-- Start SUPPLIED MATERIAL --
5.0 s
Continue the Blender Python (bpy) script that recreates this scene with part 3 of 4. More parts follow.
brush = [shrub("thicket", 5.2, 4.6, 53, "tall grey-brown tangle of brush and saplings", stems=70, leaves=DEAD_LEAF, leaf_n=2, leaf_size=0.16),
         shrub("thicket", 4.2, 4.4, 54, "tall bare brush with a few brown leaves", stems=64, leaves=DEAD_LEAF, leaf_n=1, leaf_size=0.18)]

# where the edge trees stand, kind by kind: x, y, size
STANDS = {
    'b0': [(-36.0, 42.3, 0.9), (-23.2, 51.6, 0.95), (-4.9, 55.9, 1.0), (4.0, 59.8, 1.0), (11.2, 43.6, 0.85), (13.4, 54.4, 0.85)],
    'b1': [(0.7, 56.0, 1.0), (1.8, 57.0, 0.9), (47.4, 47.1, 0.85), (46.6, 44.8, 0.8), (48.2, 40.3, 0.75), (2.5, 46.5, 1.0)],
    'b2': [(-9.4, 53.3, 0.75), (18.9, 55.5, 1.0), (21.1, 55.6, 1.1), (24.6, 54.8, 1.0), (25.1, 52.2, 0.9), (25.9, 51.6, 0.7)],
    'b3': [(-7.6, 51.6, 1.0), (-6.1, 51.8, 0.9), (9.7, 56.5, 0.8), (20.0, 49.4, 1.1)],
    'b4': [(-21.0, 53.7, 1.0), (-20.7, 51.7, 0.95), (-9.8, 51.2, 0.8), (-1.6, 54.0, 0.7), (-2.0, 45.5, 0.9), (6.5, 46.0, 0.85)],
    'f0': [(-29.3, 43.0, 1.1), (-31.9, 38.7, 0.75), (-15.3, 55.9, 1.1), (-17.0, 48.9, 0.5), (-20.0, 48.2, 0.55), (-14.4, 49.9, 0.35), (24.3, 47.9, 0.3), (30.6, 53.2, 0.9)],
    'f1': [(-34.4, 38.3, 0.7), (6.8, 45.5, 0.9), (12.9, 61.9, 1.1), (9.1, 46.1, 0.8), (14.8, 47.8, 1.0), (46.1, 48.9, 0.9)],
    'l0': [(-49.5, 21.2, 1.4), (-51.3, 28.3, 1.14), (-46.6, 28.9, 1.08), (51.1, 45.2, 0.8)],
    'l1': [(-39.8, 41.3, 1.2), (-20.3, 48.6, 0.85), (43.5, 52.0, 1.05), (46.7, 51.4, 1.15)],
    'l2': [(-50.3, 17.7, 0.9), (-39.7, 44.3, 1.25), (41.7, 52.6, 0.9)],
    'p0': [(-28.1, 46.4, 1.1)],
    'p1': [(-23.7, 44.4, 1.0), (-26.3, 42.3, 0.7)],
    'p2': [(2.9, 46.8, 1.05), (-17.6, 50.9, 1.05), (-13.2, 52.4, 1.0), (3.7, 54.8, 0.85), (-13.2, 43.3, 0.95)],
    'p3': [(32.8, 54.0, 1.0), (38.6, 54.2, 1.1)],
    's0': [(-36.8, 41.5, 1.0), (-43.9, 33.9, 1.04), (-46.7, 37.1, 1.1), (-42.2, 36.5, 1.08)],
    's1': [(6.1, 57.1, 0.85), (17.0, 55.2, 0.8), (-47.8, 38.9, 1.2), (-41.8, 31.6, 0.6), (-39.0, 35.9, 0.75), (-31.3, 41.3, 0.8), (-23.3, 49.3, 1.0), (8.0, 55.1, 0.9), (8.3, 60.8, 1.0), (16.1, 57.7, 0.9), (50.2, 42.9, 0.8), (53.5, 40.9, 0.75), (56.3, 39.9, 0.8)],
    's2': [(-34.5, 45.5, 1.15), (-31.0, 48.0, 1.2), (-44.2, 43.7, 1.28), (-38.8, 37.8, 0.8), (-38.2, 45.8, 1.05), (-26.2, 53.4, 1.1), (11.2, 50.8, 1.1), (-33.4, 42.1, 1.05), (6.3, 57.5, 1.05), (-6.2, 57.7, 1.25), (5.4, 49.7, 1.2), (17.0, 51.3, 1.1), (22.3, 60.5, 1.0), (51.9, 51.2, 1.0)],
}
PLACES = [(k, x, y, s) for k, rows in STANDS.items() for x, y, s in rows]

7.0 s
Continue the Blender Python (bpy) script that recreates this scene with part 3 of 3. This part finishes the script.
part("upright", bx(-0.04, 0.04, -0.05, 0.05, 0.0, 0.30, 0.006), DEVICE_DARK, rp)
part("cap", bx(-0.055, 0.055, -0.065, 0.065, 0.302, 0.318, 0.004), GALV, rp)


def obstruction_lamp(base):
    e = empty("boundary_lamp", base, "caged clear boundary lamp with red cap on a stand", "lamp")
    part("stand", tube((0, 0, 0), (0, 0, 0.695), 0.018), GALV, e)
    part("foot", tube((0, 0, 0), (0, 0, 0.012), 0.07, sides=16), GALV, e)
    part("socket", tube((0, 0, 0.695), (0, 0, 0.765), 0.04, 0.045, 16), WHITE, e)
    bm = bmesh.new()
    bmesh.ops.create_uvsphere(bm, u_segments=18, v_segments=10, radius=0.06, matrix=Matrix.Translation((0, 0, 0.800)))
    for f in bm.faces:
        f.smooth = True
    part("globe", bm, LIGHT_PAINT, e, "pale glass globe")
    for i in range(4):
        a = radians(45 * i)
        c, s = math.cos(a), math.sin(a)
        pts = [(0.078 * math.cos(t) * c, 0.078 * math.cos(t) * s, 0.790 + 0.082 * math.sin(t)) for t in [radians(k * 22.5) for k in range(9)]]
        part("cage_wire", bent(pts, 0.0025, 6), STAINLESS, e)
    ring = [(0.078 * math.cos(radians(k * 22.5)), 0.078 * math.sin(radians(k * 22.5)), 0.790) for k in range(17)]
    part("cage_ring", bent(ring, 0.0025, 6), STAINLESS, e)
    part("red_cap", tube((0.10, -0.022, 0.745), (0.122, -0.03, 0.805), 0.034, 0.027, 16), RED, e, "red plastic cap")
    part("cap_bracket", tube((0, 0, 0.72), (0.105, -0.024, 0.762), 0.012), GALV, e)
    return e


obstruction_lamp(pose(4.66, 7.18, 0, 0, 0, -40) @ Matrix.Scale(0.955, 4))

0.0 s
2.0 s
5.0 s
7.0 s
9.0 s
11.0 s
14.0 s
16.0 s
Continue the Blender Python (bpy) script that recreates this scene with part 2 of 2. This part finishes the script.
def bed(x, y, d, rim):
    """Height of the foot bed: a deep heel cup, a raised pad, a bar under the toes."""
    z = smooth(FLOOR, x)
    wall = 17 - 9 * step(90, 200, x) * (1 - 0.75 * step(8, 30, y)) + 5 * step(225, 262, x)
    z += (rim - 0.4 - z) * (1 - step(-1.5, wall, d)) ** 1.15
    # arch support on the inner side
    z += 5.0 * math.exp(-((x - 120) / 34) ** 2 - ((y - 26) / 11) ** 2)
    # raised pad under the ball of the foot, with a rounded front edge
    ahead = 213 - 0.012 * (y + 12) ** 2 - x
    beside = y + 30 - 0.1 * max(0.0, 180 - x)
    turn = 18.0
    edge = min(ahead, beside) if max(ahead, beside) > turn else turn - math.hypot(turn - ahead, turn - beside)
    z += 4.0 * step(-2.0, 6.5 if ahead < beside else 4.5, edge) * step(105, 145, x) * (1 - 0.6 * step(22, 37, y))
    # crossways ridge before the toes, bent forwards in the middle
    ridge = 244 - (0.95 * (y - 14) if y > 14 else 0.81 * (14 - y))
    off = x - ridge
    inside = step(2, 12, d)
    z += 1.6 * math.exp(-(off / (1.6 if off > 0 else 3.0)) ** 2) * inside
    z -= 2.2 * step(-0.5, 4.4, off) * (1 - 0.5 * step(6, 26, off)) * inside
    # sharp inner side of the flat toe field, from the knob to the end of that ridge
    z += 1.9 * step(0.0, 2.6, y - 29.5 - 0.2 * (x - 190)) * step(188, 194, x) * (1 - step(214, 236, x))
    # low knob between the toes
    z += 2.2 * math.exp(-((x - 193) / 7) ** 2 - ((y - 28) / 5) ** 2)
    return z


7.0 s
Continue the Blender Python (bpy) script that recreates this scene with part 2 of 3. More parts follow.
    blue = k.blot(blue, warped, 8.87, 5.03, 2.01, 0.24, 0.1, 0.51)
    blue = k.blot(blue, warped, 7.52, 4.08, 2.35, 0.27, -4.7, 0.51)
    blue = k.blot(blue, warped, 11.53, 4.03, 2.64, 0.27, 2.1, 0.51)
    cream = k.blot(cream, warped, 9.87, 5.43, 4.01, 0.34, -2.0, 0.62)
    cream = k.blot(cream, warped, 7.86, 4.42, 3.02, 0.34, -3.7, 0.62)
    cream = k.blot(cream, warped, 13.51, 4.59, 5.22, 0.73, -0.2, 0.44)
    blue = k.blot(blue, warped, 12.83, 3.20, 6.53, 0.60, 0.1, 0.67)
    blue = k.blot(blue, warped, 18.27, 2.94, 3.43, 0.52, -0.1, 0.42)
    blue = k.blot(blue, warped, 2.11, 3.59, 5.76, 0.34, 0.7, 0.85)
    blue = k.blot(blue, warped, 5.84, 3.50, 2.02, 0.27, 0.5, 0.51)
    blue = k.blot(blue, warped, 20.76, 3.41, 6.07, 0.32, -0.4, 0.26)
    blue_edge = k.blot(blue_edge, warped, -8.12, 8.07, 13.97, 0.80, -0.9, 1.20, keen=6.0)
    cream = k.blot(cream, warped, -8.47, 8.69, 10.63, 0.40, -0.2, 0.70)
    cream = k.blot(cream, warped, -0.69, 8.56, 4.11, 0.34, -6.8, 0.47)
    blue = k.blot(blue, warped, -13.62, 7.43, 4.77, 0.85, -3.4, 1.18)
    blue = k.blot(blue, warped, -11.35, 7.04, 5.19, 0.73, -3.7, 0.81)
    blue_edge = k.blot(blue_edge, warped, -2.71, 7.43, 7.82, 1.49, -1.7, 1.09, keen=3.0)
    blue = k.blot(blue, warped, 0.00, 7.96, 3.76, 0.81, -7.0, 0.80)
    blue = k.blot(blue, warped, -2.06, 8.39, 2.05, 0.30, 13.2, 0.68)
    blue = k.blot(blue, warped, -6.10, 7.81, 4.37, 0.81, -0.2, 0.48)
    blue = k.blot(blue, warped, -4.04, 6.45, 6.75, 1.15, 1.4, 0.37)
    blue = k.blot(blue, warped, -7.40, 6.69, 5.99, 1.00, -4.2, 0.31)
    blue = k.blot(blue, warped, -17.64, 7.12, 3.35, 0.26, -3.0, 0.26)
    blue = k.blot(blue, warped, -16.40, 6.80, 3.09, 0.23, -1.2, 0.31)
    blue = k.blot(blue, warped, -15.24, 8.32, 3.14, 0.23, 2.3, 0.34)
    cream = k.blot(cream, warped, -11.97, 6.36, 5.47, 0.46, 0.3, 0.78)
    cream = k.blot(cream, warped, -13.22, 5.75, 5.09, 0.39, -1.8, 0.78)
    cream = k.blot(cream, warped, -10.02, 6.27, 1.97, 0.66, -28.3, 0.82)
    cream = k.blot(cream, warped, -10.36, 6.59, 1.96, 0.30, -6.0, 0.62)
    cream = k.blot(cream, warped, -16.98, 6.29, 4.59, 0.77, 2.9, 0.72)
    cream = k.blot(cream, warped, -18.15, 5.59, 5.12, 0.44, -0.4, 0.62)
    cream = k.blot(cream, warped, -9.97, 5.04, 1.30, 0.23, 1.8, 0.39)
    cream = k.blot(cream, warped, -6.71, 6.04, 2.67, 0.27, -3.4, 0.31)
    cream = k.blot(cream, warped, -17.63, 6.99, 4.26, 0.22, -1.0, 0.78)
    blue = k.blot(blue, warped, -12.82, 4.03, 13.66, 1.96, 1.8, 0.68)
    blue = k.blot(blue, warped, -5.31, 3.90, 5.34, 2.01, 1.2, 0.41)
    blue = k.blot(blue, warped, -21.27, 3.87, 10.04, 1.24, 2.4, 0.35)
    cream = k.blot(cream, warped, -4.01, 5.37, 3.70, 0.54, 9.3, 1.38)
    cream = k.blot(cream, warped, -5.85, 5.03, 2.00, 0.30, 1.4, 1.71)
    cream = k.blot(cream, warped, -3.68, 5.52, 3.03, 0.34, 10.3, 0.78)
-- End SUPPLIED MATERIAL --
### WHAT TO DO
Quote the records above from their first line through the line containing "leaves=DEAD_LEAF, leaf_n=1, leaf_size=0.18)]", both ends included.

### SOLVED EXERCISE
5.0 s
Continue the Blender Python (bpy) script that recreates this scene with part 3 of 4. More parts follow.
brush = [shrub("thicket", 5.2, 4.6, 53, "tall grey-brown tangle of brush and saplings", stems=70, leaves=DEAD_LEAF, leaf_n=2, leaf_size=0.16),
         shrub("thicket", 4.2, 4.4, 54, "tall bare brush with a few brown leaves", stems=64, leaves=DEAD_LEAF, leaf_n=1, leaf_size=0.18)]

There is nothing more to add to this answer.